The Tampa Bay Times has labeled Kevin King, the chief of staff to St. Petersburg Mayor Rick Kriseman, as “divisive” and “destructive” in an editorial published online Friday.
Oh yeah … the Times also endorsed Rick Baker‘s bid to unseat Kriseman, but the points about King should not be overlooked.
The Times, in fact, doesn’t bother to use King’s name in the editorial.
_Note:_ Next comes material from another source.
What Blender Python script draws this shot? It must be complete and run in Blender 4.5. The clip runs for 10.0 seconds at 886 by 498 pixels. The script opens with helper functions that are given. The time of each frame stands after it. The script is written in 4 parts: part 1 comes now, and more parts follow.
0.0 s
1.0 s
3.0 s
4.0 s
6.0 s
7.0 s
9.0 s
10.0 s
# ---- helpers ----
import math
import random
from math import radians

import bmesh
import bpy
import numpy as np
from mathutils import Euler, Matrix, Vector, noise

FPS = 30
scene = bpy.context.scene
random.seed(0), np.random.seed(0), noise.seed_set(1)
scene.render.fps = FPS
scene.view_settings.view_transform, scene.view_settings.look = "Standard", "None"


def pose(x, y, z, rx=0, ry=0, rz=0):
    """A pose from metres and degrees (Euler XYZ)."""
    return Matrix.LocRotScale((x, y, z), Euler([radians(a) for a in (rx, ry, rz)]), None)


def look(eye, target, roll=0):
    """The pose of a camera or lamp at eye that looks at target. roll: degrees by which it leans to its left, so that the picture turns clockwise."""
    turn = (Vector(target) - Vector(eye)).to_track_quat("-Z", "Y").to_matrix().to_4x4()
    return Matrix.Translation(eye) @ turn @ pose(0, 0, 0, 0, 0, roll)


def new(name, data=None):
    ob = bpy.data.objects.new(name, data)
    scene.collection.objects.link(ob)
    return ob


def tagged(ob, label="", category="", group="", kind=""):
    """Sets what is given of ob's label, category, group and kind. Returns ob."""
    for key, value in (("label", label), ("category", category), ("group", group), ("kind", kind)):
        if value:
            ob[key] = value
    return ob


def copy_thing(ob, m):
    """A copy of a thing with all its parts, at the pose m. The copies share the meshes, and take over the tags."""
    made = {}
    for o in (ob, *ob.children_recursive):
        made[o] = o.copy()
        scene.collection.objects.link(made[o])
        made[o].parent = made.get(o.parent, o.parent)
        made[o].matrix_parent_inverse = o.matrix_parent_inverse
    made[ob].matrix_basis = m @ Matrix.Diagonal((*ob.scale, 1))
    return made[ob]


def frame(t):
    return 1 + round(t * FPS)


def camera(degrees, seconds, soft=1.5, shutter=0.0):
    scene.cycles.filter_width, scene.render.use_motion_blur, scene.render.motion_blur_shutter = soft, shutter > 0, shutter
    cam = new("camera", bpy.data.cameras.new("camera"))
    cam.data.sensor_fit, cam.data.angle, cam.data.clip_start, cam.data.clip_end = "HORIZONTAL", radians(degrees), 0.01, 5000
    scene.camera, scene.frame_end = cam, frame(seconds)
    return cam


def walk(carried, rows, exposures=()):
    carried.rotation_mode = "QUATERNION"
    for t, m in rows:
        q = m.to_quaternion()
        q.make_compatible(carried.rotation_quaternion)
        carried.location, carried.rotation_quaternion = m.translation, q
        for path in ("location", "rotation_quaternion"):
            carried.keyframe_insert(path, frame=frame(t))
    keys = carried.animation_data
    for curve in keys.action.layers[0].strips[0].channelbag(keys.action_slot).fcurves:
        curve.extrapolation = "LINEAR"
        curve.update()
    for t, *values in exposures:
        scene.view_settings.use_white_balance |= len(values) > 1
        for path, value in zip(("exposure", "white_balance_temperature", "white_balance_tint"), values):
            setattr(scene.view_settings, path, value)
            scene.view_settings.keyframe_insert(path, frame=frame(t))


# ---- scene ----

Instead, it writes that “some of Kriseman’s key players have failed the mayor and city residents,” and that King “never should have been hired.”
King and Kriseman have worked together for more than two decades, so it was no surprise when, in 2013, Kriseman announced that he had carved out a chief of staff position for King.
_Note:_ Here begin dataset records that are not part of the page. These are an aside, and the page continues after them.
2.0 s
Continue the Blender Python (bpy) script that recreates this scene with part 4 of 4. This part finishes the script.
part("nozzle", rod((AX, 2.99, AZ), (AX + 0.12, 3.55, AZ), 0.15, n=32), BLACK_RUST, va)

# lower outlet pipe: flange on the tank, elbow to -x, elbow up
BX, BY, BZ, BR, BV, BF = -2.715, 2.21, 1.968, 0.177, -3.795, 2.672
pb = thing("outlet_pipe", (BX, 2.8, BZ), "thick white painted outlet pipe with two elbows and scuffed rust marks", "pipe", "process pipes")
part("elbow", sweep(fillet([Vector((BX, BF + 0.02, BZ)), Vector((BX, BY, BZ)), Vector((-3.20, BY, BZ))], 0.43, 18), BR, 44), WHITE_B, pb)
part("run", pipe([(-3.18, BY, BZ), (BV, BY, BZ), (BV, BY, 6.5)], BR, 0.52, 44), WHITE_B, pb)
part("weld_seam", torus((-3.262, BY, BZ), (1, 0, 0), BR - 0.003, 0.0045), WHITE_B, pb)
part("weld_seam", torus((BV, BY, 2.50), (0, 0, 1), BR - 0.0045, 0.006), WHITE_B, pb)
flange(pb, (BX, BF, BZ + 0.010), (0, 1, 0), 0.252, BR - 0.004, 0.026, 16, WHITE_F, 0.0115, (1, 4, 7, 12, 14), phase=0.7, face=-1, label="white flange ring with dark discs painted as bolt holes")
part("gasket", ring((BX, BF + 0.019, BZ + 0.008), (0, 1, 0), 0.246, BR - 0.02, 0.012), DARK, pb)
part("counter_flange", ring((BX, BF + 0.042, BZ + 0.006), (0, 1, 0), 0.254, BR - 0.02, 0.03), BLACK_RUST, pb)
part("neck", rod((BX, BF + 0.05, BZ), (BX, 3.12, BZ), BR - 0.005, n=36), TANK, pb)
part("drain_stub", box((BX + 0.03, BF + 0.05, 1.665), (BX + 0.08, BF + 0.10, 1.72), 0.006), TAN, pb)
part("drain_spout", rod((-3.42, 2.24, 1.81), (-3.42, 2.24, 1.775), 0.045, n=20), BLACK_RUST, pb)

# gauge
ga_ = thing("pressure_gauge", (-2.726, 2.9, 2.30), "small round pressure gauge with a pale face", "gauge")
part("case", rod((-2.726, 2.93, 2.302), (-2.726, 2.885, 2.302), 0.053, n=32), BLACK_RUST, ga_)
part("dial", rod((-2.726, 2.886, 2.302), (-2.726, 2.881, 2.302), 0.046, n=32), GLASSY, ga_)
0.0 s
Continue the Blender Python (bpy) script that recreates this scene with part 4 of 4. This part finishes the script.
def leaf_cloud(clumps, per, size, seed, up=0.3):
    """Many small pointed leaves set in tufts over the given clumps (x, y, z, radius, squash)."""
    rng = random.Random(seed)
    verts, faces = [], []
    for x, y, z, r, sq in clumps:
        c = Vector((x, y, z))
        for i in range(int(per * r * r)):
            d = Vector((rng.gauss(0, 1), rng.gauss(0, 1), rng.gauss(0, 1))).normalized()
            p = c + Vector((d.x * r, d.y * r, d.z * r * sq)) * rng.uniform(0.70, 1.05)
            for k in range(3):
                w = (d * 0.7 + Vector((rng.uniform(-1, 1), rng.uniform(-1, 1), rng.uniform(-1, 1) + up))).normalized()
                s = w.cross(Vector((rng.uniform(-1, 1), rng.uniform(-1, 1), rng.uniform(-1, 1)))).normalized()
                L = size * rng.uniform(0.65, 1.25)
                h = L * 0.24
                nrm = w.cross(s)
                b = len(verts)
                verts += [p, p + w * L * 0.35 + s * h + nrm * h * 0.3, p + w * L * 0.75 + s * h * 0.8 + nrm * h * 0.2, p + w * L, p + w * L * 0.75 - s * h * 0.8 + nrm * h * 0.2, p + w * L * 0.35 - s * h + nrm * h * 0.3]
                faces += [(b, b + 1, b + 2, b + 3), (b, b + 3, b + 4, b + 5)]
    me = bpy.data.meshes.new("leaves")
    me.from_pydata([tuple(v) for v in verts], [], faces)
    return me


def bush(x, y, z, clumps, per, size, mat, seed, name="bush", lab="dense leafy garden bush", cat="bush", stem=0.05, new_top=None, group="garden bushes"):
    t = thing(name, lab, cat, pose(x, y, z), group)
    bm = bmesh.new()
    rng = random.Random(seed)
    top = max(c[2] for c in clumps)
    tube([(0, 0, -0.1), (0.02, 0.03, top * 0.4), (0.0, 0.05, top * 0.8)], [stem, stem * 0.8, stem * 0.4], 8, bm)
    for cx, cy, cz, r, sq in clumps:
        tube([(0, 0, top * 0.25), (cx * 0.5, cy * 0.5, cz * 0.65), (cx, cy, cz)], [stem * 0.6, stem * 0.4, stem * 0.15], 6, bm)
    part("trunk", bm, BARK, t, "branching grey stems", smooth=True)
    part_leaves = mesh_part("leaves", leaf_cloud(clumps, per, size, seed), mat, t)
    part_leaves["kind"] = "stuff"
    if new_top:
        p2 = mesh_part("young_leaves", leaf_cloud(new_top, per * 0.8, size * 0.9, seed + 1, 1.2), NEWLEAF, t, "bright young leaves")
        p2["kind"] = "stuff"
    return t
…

Still, because of King’s checkered past, the hiring was met with some controversy.
As Mark Puente of the Tampa Bay Times reported at the time, King had been dogged by questions about his 2001 arrest stemming from accusations he propositioned a teenage girl to have sex.
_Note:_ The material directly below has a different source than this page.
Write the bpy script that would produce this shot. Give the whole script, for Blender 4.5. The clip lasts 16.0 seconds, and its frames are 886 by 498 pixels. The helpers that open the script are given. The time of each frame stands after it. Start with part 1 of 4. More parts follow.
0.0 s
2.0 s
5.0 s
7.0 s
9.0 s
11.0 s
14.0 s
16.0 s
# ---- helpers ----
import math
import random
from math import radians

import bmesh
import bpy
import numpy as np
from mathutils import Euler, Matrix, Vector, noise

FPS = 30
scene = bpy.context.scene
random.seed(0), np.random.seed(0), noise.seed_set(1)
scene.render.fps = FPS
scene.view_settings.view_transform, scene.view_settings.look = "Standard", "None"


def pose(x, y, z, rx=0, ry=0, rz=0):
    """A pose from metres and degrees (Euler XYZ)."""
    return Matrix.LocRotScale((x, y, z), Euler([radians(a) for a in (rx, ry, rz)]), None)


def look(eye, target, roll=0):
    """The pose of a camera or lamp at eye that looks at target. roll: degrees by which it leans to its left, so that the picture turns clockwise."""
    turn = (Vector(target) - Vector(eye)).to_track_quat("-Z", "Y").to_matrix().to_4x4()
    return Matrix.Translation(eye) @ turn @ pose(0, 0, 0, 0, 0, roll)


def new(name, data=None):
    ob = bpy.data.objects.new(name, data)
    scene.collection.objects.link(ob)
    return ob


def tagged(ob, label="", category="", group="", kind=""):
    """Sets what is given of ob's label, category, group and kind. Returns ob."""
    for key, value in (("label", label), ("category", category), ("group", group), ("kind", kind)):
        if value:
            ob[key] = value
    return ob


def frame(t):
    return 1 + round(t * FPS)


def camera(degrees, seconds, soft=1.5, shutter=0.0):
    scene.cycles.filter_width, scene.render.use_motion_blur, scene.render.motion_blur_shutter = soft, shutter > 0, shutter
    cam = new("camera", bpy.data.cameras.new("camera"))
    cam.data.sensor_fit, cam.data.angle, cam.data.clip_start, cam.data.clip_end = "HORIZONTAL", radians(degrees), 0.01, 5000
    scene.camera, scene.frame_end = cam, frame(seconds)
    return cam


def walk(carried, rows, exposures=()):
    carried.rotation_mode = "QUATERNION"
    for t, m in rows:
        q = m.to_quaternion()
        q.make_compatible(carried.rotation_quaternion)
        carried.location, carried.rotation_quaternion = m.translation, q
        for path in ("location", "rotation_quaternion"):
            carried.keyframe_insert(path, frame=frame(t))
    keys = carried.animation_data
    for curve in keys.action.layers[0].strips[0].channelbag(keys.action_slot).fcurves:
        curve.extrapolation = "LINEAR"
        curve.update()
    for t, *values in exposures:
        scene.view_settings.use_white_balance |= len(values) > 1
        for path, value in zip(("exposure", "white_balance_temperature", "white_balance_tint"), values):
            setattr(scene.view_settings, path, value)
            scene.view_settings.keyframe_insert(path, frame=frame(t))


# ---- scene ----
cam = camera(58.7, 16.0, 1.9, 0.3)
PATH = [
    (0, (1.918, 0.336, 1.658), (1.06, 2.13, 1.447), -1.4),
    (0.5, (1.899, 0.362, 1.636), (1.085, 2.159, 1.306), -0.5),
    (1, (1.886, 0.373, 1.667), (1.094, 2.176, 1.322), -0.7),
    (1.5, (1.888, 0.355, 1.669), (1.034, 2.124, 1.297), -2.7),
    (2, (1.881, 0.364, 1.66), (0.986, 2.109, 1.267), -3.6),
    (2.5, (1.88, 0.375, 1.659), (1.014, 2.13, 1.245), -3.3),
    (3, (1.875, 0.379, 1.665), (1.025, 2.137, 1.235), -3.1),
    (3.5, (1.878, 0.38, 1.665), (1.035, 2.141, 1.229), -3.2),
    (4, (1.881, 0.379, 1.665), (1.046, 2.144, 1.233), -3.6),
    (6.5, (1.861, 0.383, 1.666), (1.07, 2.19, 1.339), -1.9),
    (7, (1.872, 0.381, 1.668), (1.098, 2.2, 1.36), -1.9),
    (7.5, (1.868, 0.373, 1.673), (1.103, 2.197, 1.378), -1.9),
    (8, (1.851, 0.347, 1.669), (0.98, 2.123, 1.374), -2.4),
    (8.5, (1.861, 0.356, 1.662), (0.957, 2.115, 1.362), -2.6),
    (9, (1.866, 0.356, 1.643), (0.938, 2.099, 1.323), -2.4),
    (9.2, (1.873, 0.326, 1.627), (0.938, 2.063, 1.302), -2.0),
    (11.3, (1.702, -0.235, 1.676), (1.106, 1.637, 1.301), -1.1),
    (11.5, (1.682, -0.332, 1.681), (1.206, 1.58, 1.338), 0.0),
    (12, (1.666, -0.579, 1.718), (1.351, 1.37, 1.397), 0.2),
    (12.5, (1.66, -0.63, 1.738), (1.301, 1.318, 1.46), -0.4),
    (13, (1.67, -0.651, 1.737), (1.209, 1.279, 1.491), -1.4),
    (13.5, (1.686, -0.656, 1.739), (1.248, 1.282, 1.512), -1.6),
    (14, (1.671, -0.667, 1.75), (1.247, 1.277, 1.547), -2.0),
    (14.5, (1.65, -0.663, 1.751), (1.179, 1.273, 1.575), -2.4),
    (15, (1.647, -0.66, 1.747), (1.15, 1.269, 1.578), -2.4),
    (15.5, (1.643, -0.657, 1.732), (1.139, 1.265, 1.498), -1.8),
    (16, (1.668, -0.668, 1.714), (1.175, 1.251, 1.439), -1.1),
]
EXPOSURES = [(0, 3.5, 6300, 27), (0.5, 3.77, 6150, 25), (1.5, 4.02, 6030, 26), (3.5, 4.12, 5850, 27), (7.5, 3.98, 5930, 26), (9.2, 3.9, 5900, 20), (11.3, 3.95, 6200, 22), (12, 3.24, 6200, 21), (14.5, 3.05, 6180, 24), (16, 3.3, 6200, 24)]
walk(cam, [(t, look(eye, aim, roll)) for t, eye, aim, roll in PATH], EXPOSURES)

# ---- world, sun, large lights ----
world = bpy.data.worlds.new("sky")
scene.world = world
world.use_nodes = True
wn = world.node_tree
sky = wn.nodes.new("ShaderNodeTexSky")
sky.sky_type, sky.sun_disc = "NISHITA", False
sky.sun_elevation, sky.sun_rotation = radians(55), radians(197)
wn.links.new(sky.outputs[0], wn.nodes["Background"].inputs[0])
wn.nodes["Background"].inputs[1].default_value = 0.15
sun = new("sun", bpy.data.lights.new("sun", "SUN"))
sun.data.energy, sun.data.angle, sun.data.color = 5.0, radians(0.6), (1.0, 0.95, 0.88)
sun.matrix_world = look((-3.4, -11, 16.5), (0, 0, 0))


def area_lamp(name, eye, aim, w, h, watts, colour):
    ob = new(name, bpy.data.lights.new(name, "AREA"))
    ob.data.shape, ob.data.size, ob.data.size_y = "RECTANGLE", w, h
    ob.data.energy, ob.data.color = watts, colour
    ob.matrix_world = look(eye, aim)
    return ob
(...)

The case has since been expunged from court files, and its outcome could not be determined.
“It was resolved favorably,” said King, who is married and has a son. “The judge decided to seal the case. I never let it define my life.”
After others had criticized Kriseman for giving King a spot in City Hall, I came to King’s defense and pushed back against those who wanted to hold King’s disputed criminal history against him. I argued that King absolutely deserved a second chance from those people who had not given him one.
Unfortunately for Kriseman, King, and the city at large, King, while fiercely loyal to the mayor, has not succeeded at his job, which, above else, is to see that the mayor does a good enough job that he is re-elected.
Over the last three and half years, King has been described as “controversial” or a “lightning rod” by the Times and other local media. Behind the scenes, everyone from City Council members to City Hall staff wondered aloud why Kriseman stuck by King. If Kriseman had fired King after the sewage crisis, he might have lost his closest aide, but he may have saved his mayorship.
Instead, here Kriseman and King are today with the Tampa Bay Times essentially blaming King for much of the failure that surrounds an otherwise decent mayor of a prosperous city.